The first is on unevenness. We have just heard about Truro and the rural south-west; the right reverend Prelate the Bishop of Norwich lobbies me about the east of England and the very different economic, social and political contexts. The east Midlands, where I work, is complex, with cities such as Derby, Nottingham and Leicester and very rural hinterlands. There is therefore a lot of unevenness in the territory that we are trying to use to enable economic growth and prosperity. How will those very different areas use the freedom the Bill offers? As we have heard, there is also unevenness between London and other parts of the country. Finally, there is the unevenness of some opting in and others opting out. The noble Lord, Lord Prescott, gave us a very helpful picture with the football leagues—some are “non-league clubs”, in a way, such is the complexity. If there is unevenness, what priorities will the Government have to manage it, so that we do not prioritise just some areas to flourish, while others are “non-league clubs”, to use that image?

Secondly, on London and the northern powerhouse, the Minister spoke about the redistribution of power and the noble Lord, Lord Heseltine, spoke about an historic shift. This is an historic shift because local government has been about “place”, and the identity of a place that joins all kinds of people, of all kinds of cultures and economic positions, around it. The Bill proposes that local government will be not about a place, per se, but about building places into units that deliver economic growth, which is a reconfiguration of places.
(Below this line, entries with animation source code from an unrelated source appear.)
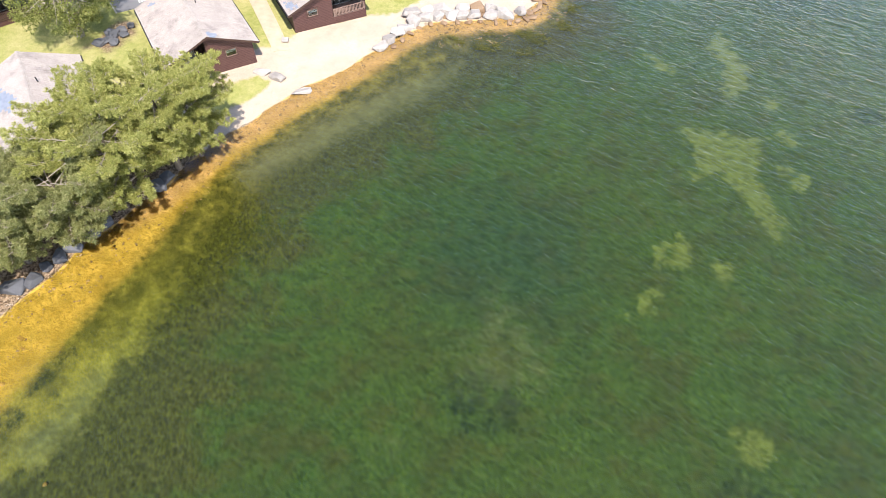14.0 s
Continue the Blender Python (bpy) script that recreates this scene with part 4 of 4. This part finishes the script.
def pine(x, y, high, wide, label, seed, limbs=24, needle=0.17, tufts=3, lean=(0, 0), per=26, leaf=None):
    """A pine of bare pale branches: limbs, side branches and twigs, with brushes of needles round the outer twigs."""
    r = np.random.default_rng(seed)
    ob = tagged(new("pine_tree"), label, "pine tree")
    ob.location = (x, y, ground_z(x, y))
    lean = np.array([lean[0], lean[1], 0.0])
    g = high * 0.024
    spine = [np.array([0, 0, -0.2])] + [lean * s + np.array([0, 0, high * 0.9 * s]) + r.normal(size=3) * [0.10, 0.10, 0] for s in (0.15, 0.4, 0.65, 0.85, 1.0)]
    v, f = tube(spine, [g * 1.5, g * 1.1, g * 0.85, g * 0.6, g * 0.35, g * 0.1], 9)
    mesh_fast("trunk", v, f, BARK, ob)
    wood, spots, ways = [], [], []
    for i in range(limbs):
        s = 0.22 + 0.74 * (i + 0.5) / limbs
        reach = wide / 2 * math.sin(math.pi * min(1.0, 0.30 + 0.72 * (1 - s) + 0.06)) ** 0.6 * r.uniform(0.75, 1.15)
        reach = max(reach, 0.8)
        ang = i * 2.399 + r.uniform(-0.3, 0.3)
        root = lean * s + np.array([0, 0, high * 0.9 * s])
        way = np.array([math.cos(ang), math.sin(ang), 0.0])
        rise = reach * (0.05 + 0.55 * (s - 0.22))
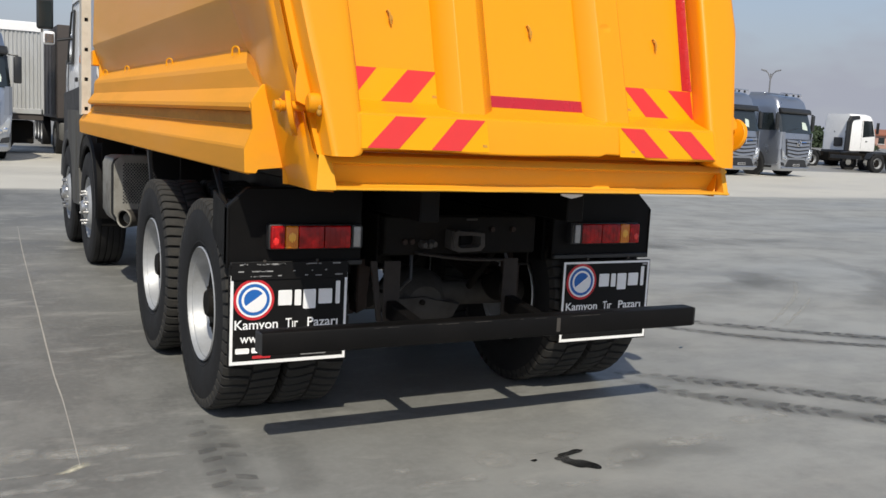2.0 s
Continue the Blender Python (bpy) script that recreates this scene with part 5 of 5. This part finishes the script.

That may raise some interesting questions about local cultures—what will it mean to live in Hull if you are part of a great conglomeration that can deliver economic growth, but which perhaps does not have the sensitivities for that kind of local government?

There is a very interesting question about cities and the role of London. Many would argue that the process of changing our understanding of “place” is happening to nations too: that nations are less and less important as factors in the global economy and the global ecology, and that the drivers of economics are global cities and their hinterlands. There is a lot of truth in that argument. I therefore ask the Minister: with this desire to redistribute power and properly to develop economic resources across the country, how will the Government take responsibility for a partnership between London as a global centre that needs a particular level of investment and development, and the way that other parts fit around it? I do not think that it is a simple matter of distributing, but of recognising that we benefit from having a major international city, and then asking how the other bits fit around it.

My last point concerns the shift from inviting people to participate in politics by voting for their local authority, to participating in the creation of these economic growth units. This means that local government will now be carried out not just by politicians—although mayors will be elected, and I, too, wonder whether mayors will have the leadership expertise for this large task. Local government will now be the responsibility of politicians and business, which is good. Businesses will contribute to growing the local economy and the making of the place that is a viable unit for it; but how will we deliver what the Minister called “allowing the aspirations of people in the city to share in the rewards”?

There is a danger that in this new politics, you might be able to vote for a mayor but all the deals will be fixed by politicians and businesses. What about ordinary people with jobs, “less than jobs” or no jobs? How will ordinary citizens experience a redistribution of power in the economic sense? If these spaces are about economic growth, how will the Government ensure that the proper partnership between politicians and business also connects with the aspirations of ordinary people, who need jobs, better jobs and more security? If the shift is from political participation to economic participation, what will that mean for the ordinary citizen? How will the Government make sure that that interest has a say not just every five years, when people vote for the mayor, but in the way that these partnerships operate on the ground?